Tahun 2003-Sampai saat ini: Restrukturisasi keseluruhan dan menuju maskapai regional ASEAN
Setelah mengalami tahun tahun tanpa keuntungan, Royal Brunei mempersiapkan rencana restrukturisasi besar-besaran pada tahun 2003. Rencana ini juga akan memasukkan strategi utamanya salah satunya yaitu, menambah jumlah armada yang sebelumnya hanya 9 pesawat menjadi 24 pesawat pada tahun 2013. dengan mengubah pola susunan jumlah pesawat dari 6 Boeing 767 akan dikonversi melalui serangkaian penjualan dan leasing menjadi 15 pesawat berbadan sempit dan 8 pesawat berbadan lebar. Perencanaan ini juga termasuk membahas tentang arah ekspansi penambahan kota ke Auckland, Tokyo, Sydney, Seoul dan Ho Chi Minh serta meningkatkan frekuensi penerbangan.

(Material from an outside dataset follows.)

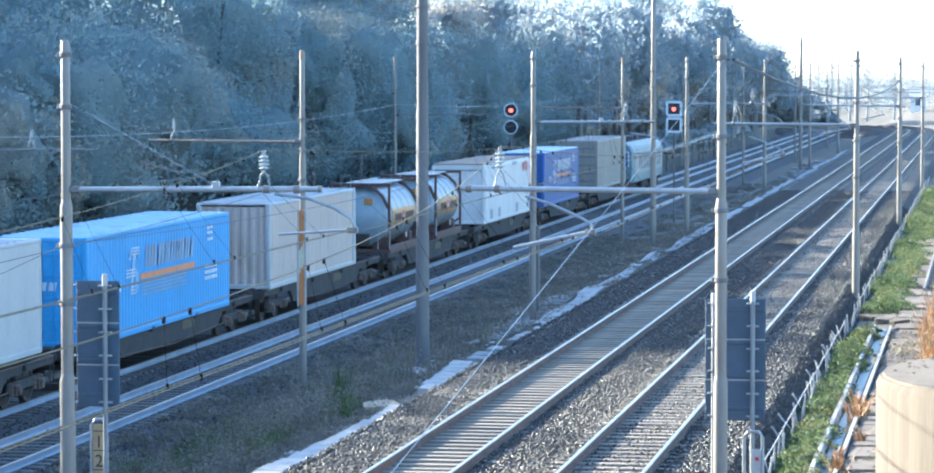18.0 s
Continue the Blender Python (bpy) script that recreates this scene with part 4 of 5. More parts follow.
    for i in range(6):
        part("roof_box", Geo().box(-0.5, 0.5, 5.6 + i * 1.3, 6.4 + i * 1.3, 3.64, 3.88, 0.03), DARK_FRAME if i % 2 else GRILLE, e, "dark roof equipment box")
    for i in range(8):
        part("roof_insulator", Geo().lathe((0.6 if i % 2 else -0.6, 3.0 + i * 1.75, 3.64), (0, 0, 1), [(0, 0.06), (0.05, 0.1), (0.1, 0.06), (0.15, 0.1), (0.2, 0.06), (0.26, 0.09), (0.3, 0.04)], 10), BOX_RUST, e, "brown roof insulator")
    part("roof_bus_bar", Geo().tube([(-0.6, 3.0, 3.97), (-0.6, L / 2, 3.99), (-0.6, L - 3.2, 3.97)], 0.02), DARK_FRAME, e)
    for s in (-1, 1):
        part("roof_cove", Geo().add([(s * 1.32, 0.6, 3.29), (s * 1.32, L - 0.6, 3.29), (s * 0.93, L - 0.6, 3.625), (s * 0.93, 0.6, 3.625)], [(0, 1, 2, 3)]), LB, e, "pale sloping roof edge")


train()


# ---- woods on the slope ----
# Evergreen leaves lightened and cooled: blue haze is put into their colour.
LEAF_HAZED = leaf_mat("hazed_evergreen_leaves", (0.128, 0.168, 0.174), (0.155, 0.18, 0.172), (0.205, 0.185, 0.148), translucent=0.85, each=0.06, gloss=0.12)
# Far foliage: this pale blue-grey carries the distance haze.
LEAF_FAR = leaf_mat("hazed_far_leaves", (0.165, 0.19, 0.2), (0.185, 0.2, 0.2), (0.23, 0.225, 0.21), translucent=0.95, each=0.1, gloss=0.12)
# Dry leaf colours, lightened further to stand in for sunlit haze.
LEAF_DRY = leaf_mat("hazed_autumn_leaves", (0.22, 0.195, 0.165), (0.27, 0.24, 0.205), (0.33, 0.3, 0.26), scale=0.2, translucent=0.9, each=0.15, gloss=0.12)
BARK = mat("grey_brown_bark", (0.13, 0.11, 0.09), 0.9, scale=3, fine=20, bump=0.6, stretch=(1, 1, 0.2))
rng = np.random.default_rng(7)


def leaf_quads(centres, size):
    """One folded leaf spray as a quad at each centre, turned at random."""
    n = len(centres)
    a = rng.normal(size=(n, 3))
    a /= np.linalg.norm(a, axis=1, keepdims=True)
    b = np.cross(a, rng.normal(size=(n, 3)))
    b /= np.linalg.norm(b, axis=1, keepdims=True)
    s = size * rng.uniform(0.6, 1.35, (n, 1))
    v = np.stack([centres - a * s, centres + b * s * 0.55 + a * s * 0.1, centres + a * s, centres - b * s * 0.5 - a * s * 0.15], 1).reshape(-1, 3)
    return v, np.arange(4 * n).reshape(n, 4)


def crown_points(x, y, z, r, h, n, lumps=16):
    """Leaf places in uneven lumps about limbs, denser outside."""
    c = rng.normal(size=(lumps, 3))
    c /= np.linalg.norm(c, axis=1, keepdims=True)
    c *= rng.uniform(0.25, 0.95, (lumps, 1)) * np.array([r, r, h])
    k = rng.integers(0, lumps, n)
    d = rng.normal(size=(n, 3))
    d /= np.linalg.norm(d, axis=1, keepdims=True)
    lr = rng.uniform(0.3, 0.55, (lumps, 1))[k] * np.array([r, r, h * 0.75])
    out = c[k] + d * lr * rng.uniform(0.8, 1.0, (n, 1))
    m = n // 3
    out[:m] = d[:m] * np.array([r, r, h]) * rng.uniform(0.6, 0.85, (m, 1))
    return out + np.array([x, y, z])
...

Pada tahun 2004 hingga 2008, Royal Brunei akan menginvestasikan dana sebesar USD 400 juta untuk pesawat berbadan sempit. Untuk tahun 2008 hingga 2013 akan diadakan investasi sebesar USD 800 juta untuk membeli pesawat berbadan lebar sebagai pengganti dari armada 767. Kemungkinan besar pesawat badan lebar yang masuk adalah Airbus A340, A330 dan Boeing 777.

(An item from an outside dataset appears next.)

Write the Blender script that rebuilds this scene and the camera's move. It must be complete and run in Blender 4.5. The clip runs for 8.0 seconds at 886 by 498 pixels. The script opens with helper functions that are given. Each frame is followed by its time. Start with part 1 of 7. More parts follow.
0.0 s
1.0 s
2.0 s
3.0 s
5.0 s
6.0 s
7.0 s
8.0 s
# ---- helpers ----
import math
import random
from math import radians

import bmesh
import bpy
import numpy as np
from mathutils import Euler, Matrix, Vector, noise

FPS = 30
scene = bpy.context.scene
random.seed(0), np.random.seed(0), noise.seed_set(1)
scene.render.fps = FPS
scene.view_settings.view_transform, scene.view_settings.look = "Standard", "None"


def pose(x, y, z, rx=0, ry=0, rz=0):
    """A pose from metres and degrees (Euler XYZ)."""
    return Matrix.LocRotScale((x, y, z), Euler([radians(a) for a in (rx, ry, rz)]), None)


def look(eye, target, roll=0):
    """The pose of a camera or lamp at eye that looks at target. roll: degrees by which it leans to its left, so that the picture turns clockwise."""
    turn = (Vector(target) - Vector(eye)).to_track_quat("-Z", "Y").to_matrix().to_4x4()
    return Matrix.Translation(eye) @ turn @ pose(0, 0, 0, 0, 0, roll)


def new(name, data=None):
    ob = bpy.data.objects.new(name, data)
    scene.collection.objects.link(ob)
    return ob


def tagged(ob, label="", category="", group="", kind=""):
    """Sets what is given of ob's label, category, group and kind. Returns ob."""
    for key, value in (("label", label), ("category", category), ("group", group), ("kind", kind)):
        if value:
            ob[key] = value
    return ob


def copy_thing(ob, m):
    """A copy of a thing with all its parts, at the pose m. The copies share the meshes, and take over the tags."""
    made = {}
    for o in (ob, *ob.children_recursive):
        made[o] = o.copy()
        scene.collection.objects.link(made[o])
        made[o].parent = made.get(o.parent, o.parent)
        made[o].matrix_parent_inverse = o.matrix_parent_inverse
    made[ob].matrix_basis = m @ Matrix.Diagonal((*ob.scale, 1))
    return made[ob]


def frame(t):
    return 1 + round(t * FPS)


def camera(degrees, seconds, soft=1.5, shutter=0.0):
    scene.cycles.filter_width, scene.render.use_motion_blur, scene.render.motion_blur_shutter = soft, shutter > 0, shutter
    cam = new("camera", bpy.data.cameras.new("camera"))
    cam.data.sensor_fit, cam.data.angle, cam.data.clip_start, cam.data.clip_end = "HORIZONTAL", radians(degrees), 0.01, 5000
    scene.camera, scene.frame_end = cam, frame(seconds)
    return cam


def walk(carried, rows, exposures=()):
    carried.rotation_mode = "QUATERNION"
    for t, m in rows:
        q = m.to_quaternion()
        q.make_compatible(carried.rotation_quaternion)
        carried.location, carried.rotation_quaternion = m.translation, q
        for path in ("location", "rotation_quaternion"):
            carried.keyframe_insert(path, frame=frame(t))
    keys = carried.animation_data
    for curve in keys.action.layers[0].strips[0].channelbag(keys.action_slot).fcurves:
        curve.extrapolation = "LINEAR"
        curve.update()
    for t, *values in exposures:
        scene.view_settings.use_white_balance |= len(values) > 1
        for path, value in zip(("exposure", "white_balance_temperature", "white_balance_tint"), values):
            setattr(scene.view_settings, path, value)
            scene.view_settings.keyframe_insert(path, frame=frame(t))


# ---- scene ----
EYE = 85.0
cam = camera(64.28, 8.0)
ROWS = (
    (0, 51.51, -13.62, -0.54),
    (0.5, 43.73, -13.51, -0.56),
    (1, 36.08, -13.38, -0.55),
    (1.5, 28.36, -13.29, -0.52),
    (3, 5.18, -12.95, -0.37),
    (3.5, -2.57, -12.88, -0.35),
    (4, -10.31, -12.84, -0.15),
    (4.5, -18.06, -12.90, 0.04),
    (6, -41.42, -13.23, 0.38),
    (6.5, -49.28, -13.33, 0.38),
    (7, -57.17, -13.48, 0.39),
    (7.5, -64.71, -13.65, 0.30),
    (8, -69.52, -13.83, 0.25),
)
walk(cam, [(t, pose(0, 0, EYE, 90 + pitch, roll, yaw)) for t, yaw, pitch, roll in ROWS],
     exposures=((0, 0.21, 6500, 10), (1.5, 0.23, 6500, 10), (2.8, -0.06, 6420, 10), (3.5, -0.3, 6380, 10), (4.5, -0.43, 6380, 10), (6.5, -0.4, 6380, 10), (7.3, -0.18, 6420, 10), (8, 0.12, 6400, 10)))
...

Pada tanggal 1 November 2022, Kapten Sabirin Hj Abd Hamid diangkat sebagai Chief Executive Officer (CEO) saat ini untuk Royal Brunei Airlines. Sebelum pengangkatannya, ia menjabat sebagai penjabat CEO selama 13 bulan dan Chief Operation Officer sejak 6 Januari 2021.[3]

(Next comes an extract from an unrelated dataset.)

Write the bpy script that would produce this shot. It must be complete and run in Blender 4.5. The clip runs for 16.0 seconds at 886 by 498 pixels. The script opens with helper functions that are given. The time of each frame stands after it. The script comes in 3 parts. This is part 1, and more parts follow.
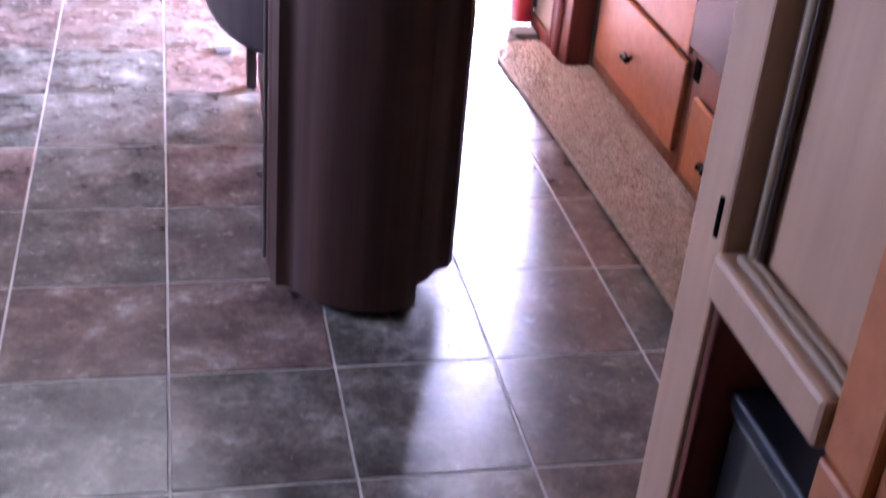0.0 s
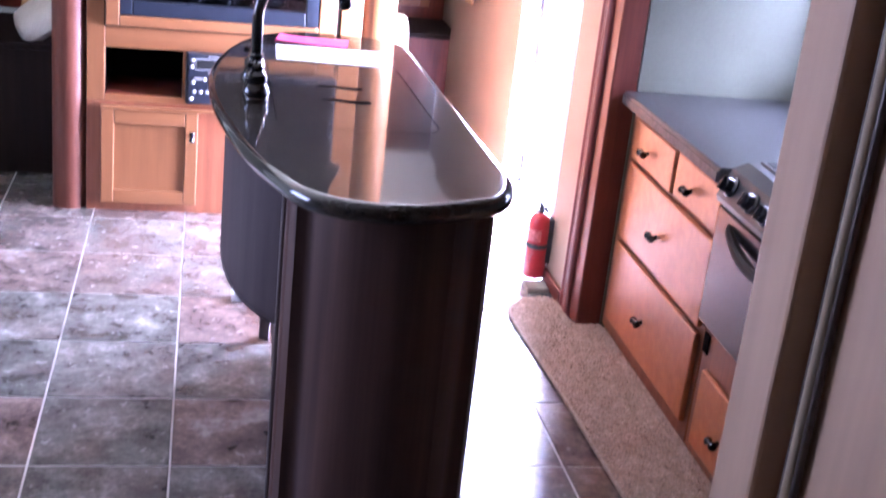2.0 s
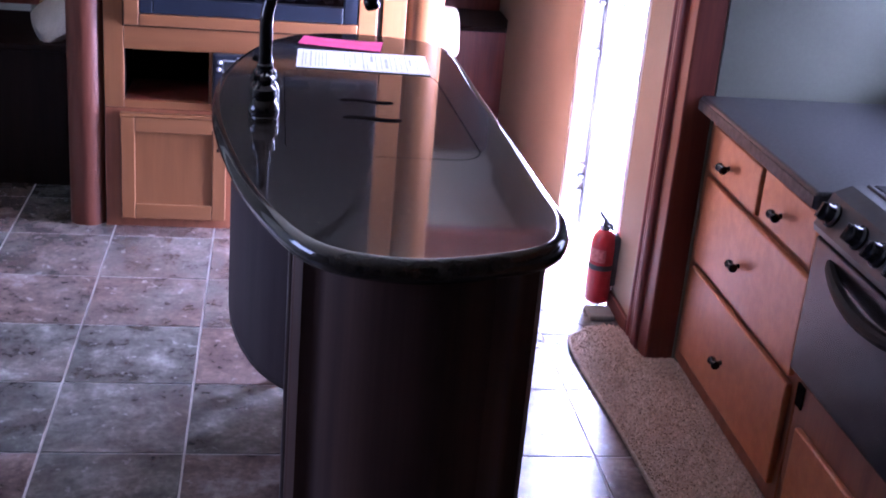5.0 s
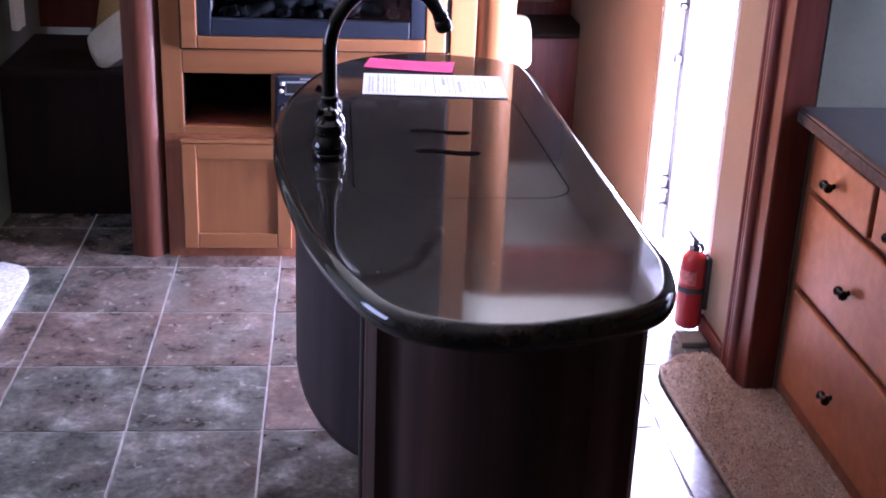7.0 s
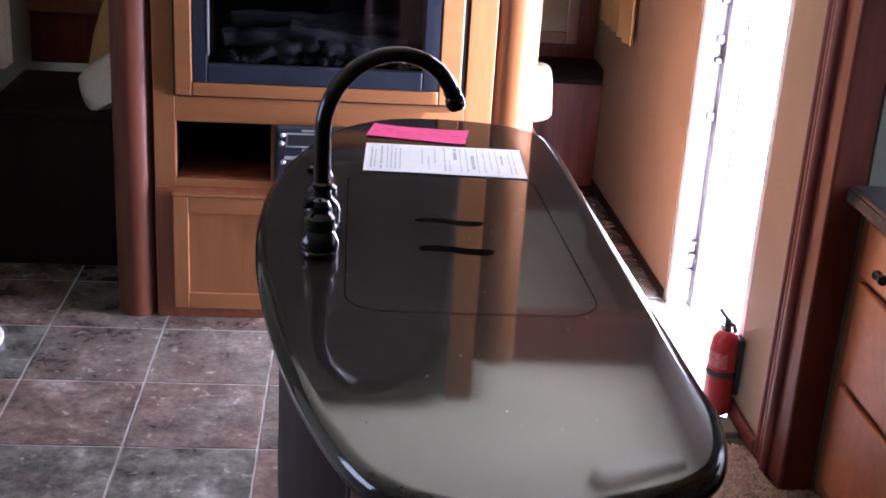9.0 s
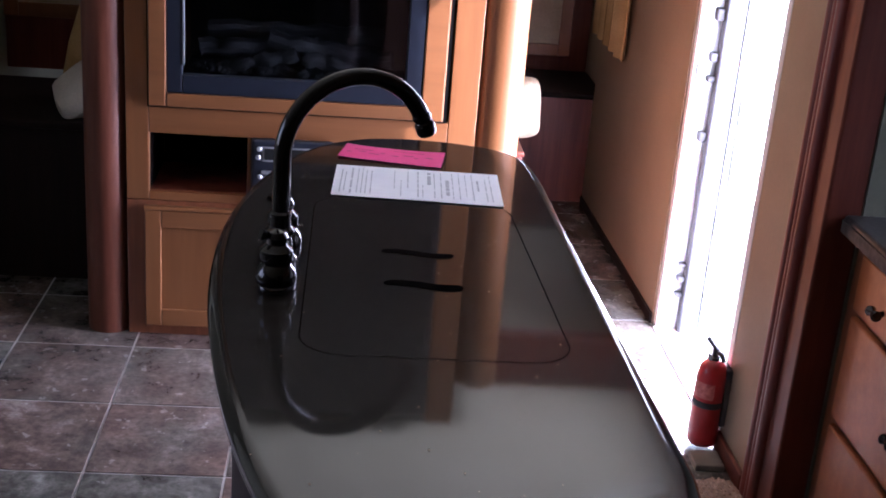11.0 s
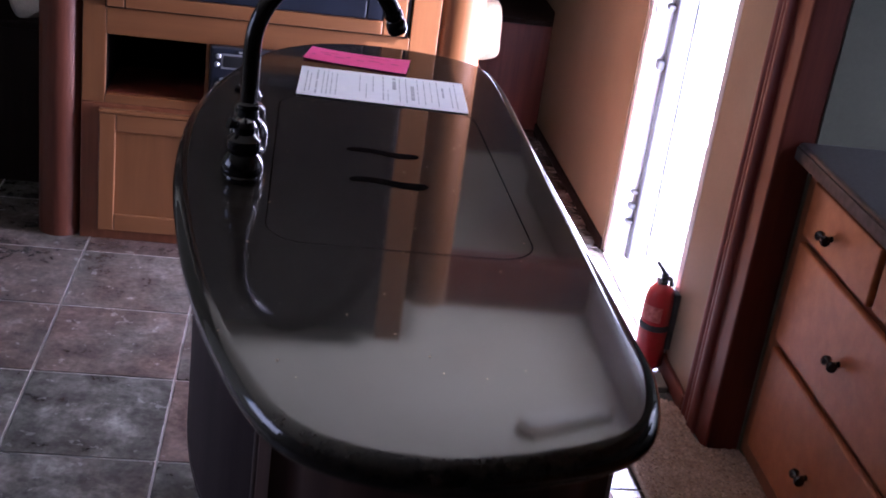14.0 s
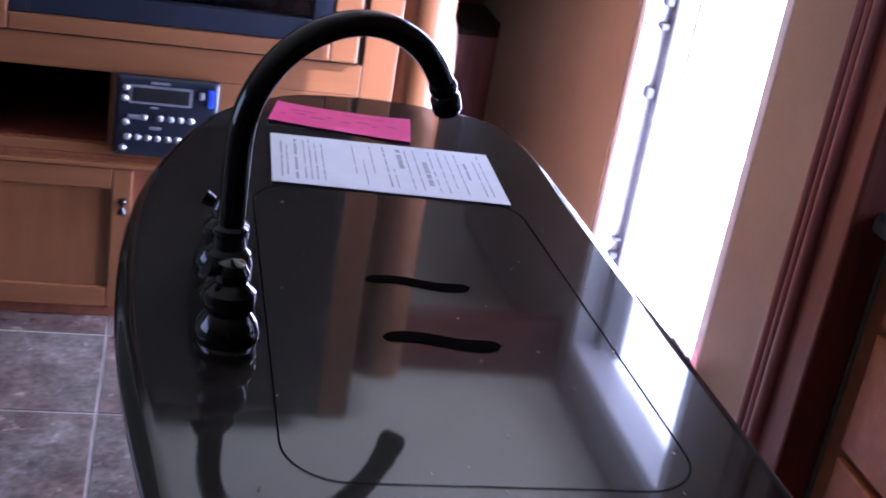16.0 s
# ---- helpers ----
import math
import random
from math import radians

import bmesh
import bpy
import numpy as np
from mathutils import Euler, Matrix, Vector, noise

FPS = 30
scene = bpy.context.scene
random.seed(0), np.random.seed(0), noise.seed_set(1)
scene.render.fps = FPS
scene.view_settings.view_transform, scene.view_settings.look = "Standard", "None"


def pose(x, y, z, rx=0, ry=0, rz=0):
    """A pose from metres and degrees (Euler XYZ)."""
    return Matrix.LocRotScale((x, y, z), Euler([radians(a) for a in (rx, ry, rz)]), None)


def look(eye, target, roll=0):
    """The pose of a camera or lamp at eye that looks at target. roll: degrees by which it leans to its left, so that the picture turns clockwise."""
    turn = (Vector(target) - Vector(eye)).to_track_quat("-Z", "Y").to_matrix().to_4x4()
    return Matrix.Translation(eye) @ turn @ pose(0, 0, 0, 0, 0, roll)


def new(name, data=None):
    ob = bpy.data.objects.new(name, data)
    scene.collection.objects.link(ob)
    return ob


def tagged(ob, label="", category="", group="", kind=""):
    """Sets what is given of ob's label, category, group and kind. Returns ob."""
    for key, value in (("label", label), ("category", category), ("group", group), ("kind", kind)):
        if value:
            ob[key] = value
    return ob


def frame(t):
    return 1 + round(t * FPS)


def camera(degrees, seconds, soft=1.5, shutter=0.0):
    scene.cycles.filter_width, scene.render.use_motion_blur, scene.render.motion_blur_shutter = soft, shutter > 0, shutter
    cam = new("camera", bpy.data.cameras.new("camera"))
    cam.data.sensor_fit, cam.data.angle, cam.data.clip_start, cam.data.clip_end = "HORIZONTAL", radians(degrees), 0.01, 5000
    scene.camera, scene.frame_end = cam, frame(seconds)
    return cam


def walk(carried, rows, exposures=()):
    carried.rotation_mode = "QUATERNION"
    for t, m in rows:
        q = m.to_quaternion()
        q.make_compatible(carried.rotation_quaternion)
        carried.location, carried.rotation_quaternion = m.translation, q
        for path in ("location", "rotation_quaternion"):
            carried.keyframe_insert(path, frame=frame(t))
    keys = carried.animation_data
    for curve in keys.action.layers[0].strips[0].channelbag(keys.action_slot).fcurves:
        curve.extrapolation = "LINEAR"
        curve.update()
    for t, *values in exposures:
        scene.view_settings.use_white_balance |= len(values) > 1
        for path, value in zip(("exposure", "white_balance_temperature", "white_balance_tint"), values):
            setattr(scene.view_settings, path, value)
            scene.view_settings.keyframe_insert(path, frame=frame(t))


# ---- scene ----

Per bulan Oktober 2017, Royal Brunei Airlines melayani 18 destinasi, sepuluh di antaranya di Asia Tenggara (tiga di Indonesia, dua di Malaysia, dan satu destinasi di Brunei, Filipina, Singapura, Thailand dan Vietnam), tiga di Tiongkok, satu di Korea Selatan, dan empat lagi di luar Asia (Dubai, Jeddah, London dan Melbourne).[4]